- Born: Alabama, U.S.
- Education: University of Montana (BA) Montana State University (PhD)
- Known for: Paleobiology Oology Macroevolution
- Scientific career
- Workplaces: Montana State University
- Doctoral advisor: David J. Varricchio

= Frankie D. Jackson =

American paleobiologist

Frankie Jackson is an American academic whose career has focused on the evolution and fossil history of archosaur reproduction, particularly the study of fossil eggs. Her research on fossil eggs spans five continents, and has been foundational to our views of dinosaur nesting behavior.

== Early life and education ==
After moving to Montana, she studied geography at University of Montana and graduated with a Bachelor of Arts, with honors, following this with a PhD at Montana State University where she worked and taught for several decades. She was the first doctoral student granted a PhD in Earth Sciences at Montana State University.

== Career ==

=== Research ===
Jackson uses Scanning Electron Microscopy, histology, calculation of water vapor conductance rates, and other analytical techniques to identify eggshell and make paleoecological inferences. Her work has contributed to our understanding of theropod, sauropod, and turtle reproductive evolution.

A special focus has been the occurrence of pathologies and microbial infections in fossil eggs. Egg pathologies can be informative of the taphonomy of the eggshell, or the biology of the mother.

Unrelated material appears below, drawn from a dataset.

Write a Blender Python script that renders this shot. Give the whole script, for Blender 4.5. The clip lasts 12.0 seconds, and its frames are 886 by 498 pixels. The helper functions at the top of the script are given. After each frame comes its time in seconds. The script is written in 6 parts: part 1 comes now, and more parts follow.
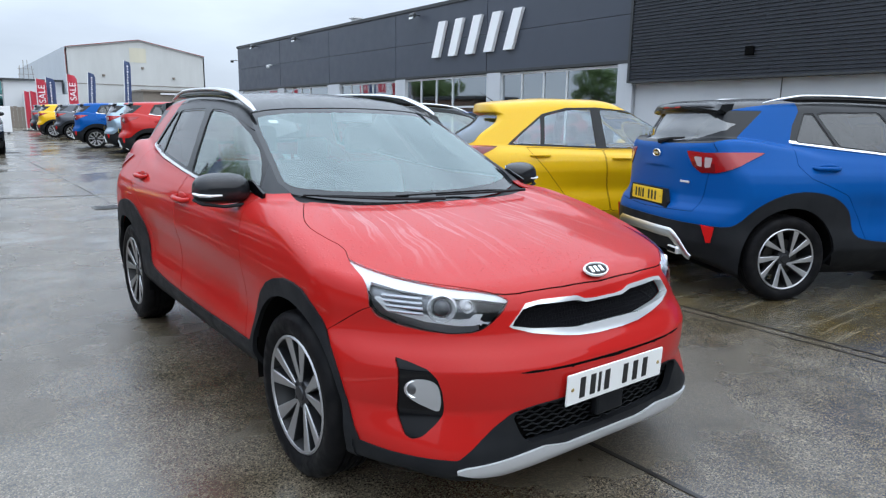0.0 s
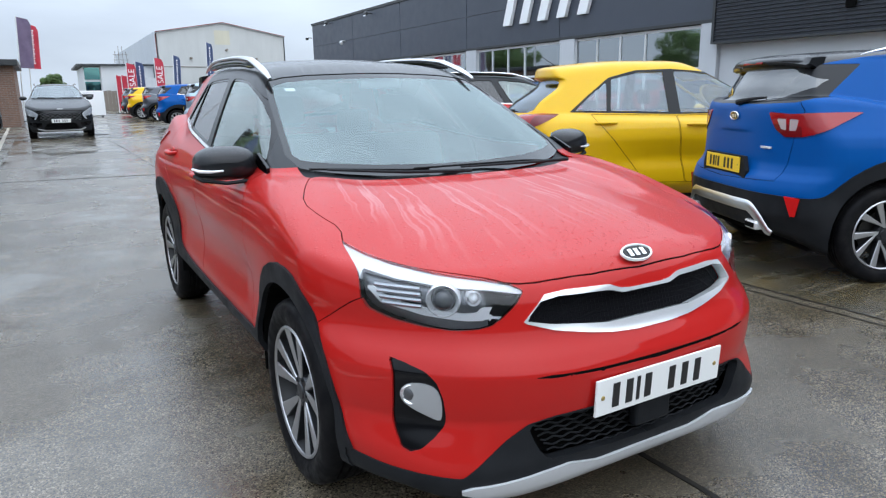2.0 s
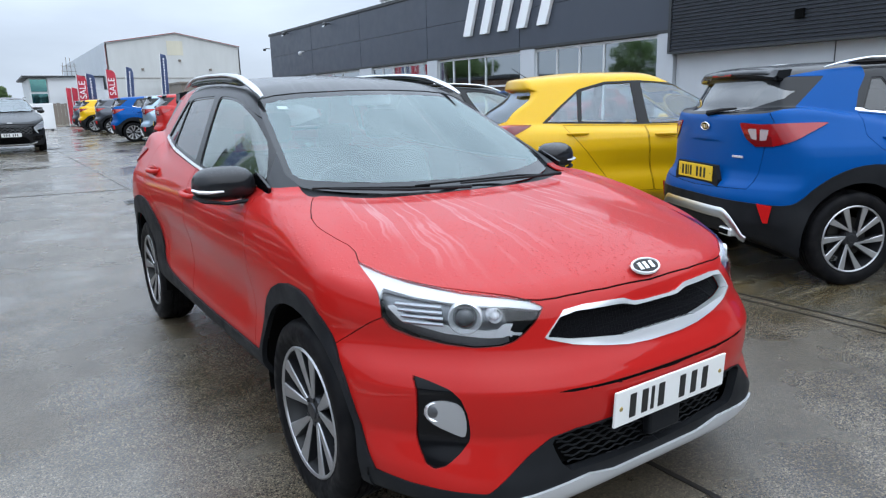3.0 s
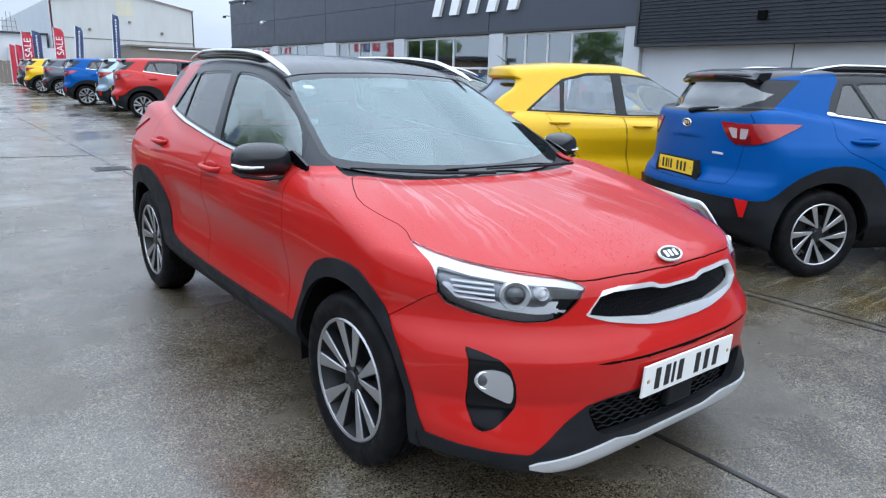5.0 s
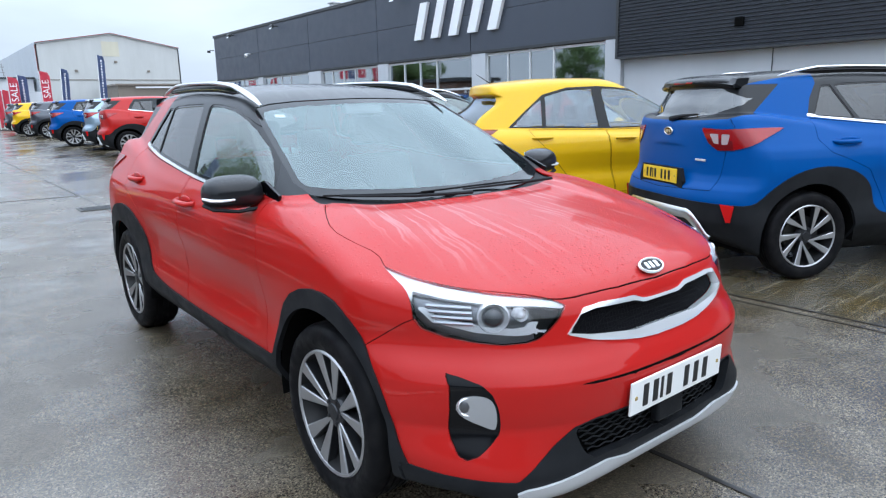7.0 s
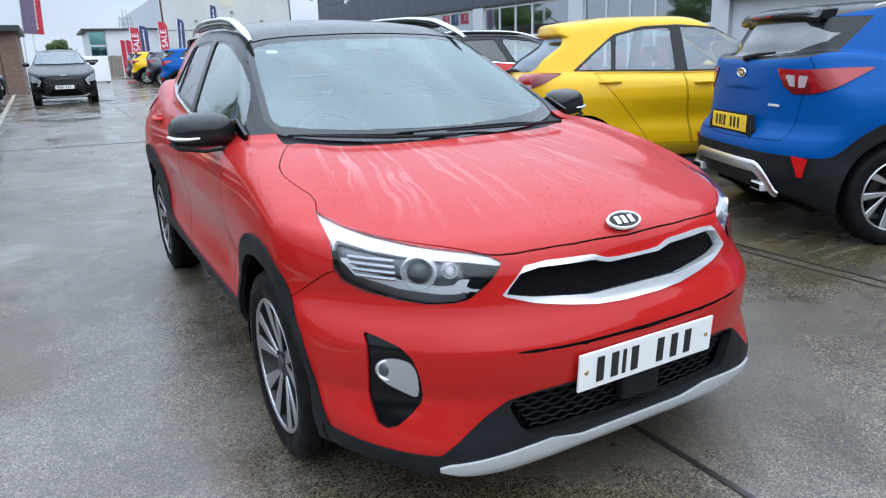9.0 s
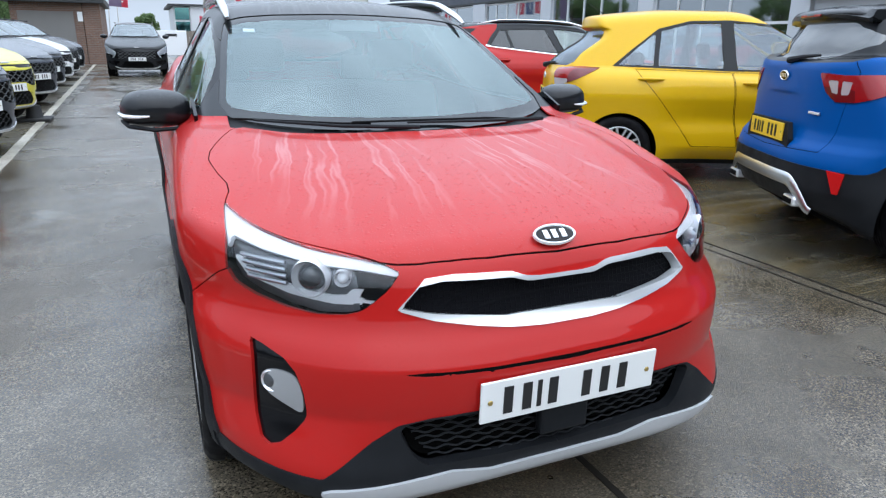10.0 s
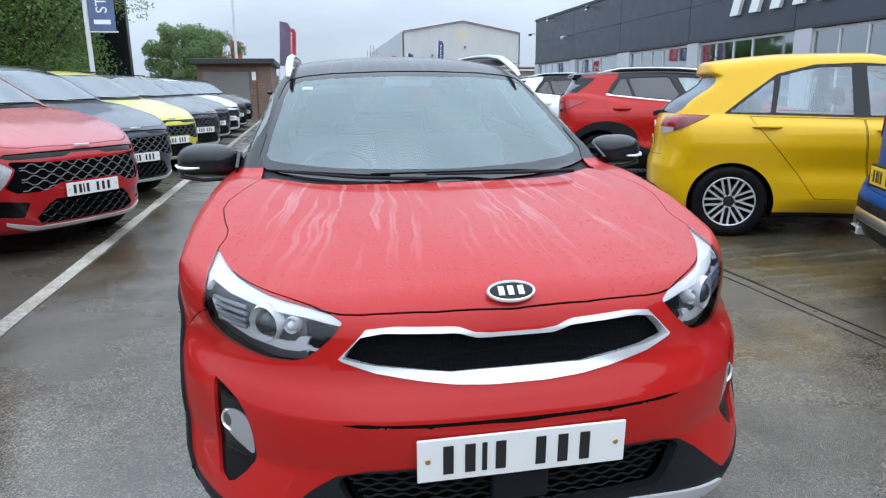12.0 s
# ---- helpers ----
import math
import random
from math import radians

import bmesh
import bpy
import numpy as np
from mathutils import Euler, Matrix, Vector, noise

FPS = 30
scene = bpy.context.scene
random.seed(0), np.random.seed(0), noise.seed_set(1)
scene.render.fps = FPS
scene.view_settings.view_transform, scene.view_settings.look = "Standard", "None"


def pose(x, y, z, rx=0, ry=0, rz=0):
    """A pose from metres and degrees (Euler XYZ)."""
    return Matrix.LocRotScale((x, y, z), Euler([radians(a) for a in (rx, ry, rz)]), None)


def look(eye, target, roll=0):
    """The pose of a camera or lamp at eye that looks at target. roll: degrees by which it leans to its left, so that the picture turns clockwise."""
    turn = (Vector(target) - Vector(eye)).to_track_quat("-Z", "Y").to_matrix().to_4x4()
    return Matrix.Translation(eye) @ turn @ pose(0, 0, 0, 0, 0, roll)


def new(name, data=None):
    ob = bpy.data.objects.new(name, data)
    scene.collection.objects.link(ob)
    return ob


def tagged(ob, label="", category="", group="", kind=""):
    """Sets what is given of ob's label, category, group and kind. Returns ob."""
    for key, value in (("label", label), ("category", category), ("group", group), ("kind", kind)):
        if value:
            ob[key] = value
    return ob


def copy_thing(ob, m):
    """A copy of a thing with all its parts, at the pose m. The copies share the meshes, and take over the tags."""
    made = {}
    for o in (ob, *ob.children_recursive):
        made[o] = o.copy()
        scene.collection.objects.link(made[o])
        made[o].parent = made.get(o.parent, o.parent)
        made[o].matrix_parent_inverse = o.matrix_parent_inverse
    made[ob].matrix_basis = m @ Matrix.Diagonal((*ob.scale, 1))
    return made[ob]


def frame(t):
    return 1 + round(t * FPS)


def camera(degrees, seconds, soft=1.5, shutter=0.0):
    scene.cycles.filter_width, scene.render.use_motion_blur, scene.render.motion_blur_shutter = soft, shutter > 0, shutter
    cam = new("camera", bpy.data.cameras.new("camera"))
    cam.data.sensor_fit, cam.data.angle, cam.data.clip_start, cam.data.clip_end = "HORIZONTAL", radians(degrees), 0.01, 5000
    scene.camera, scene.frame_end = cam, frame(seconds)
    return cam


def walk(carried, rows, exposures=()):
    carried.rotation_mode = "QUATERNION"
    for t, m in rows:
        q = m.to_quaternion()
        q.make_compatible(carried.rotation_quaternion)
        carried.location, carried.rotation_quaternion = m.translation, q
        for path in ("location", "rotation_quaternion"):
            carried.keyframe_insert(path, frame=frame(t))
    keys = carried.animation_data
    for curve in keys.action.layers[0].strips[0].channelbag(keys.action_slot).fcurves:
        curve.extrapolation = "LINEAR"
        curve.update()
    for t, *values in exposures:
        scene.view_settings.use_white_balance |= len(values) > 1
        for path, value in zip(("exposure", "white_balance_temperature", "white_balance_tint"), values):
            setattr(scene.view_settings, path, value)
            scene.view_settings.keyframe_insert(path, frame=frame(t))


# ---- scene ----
cam = camera(67.2, 12.0, 1.25)
PATH = [
    (0, (-1.867, -1.428, 1.368), (-0.681, 0.138, 0.99), 0.8),
    (0.5, (-1.7, -1.37, 1.351), (-0.574, 0.237, 0.962), -0.3),
    (1, (-1.574, -1.312, 1.337), (-0.53, 0.339, 0.905), -0.1),
    (1.5, (-1.505, -1.281, 1.321), (-0.526, 0.408, 0.884), -1.2),
    (2, (-1.487, -1.276, 1.321), (-0.507, 0.404, 0.869), -0.9),
    (2.5, (-1.514, -1.262, 1.332), (-0.46, 0.38, 0.896), -2.1),
    (3, (-1.639, -1.205, 1.359), (-0.554, 0.419, 0.929), -1.4),
    (3.5, (-1.831, -1.148, 1.401), (-0.655, 0.394, 0.91), -6.5),
    (3.7, (-1.876, -1.134, 1.425), (-0.715, 0.401, 0.882), -4.4),
    (5.5, (-1.981, -1.153, 1.386), (-0.78, 0.371, 0.902), 2.0),
    (6, (-1.969, -1.14, 1.384), (-0.768, 0.386, 0.908), 0.8),
    (6.5, (-1.946, -1.134, 1.385), (-0.738, 0.395, 0.932), -1.8),
    (7, (-1.89, -1.149, 1.393), (-0.677, 0.383, 0.966), -1.4),
    (7.5, (-1.771, -1.167, 1.373), (-0.626, 0.406, 0.91), -1.8),
    (7.7, (-1.7, -1.178, 1.369), (-0.626, 0.439, 0.885), -2.2),
    (9.3, (-1.24, -1.251, 1.314), (-0.368, 0.457, 0.747), -1.8),
    (9.5, (-1.141, -1.242, 1.317), (-0.326, 0.497, 0.759), -1.7),
    (10, (-0.916, -1.264, 1.31), (-0.148, 0.485, 0.719), 0.7),
    (10.5, (-0.663, -1.334, 1.301), (-0.251, 0.54, 0.737), -0.2),
    (11, (-0.439, -1.39, 1.321), (-0.226, 0.518, 0.76), 1.3),
    (11.5, (-0.397, -1.415, 1.32), (-0.192, 0.504, 0.797), 1.3),
    (12, (-0.457, -1.399, 1.325), (-0.095, 0.513, 0.869), -0.6),
]
walk(cam, [(t, look(eye, target, roll)) for t, eye, target, roll in PATH], [(0, 0.03, 6500, 8), (2.5, .07, 6450, 8), (3.5, -.01, 6350, 8), (5.5, .19, 6250, 8), (7.5, .19, 6250, 8), (9.5, .13, 6300, 8), (12, .0, 6350, 8)])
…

She has led important work on the reproductive behavior of living animals such as turtles and crocodylians

=== Public engagement ===
Jackson has used her dinosaur and avian reproductive research as the launching point for educational initiatives, including an NSF grant partnering undergraduate students with fossil egg researchers in China.
She was featured in Luis Chiappe and Lowell Dingus' book about the discovery of sauropod nesting sites in Argentina, "Walking on Eggs".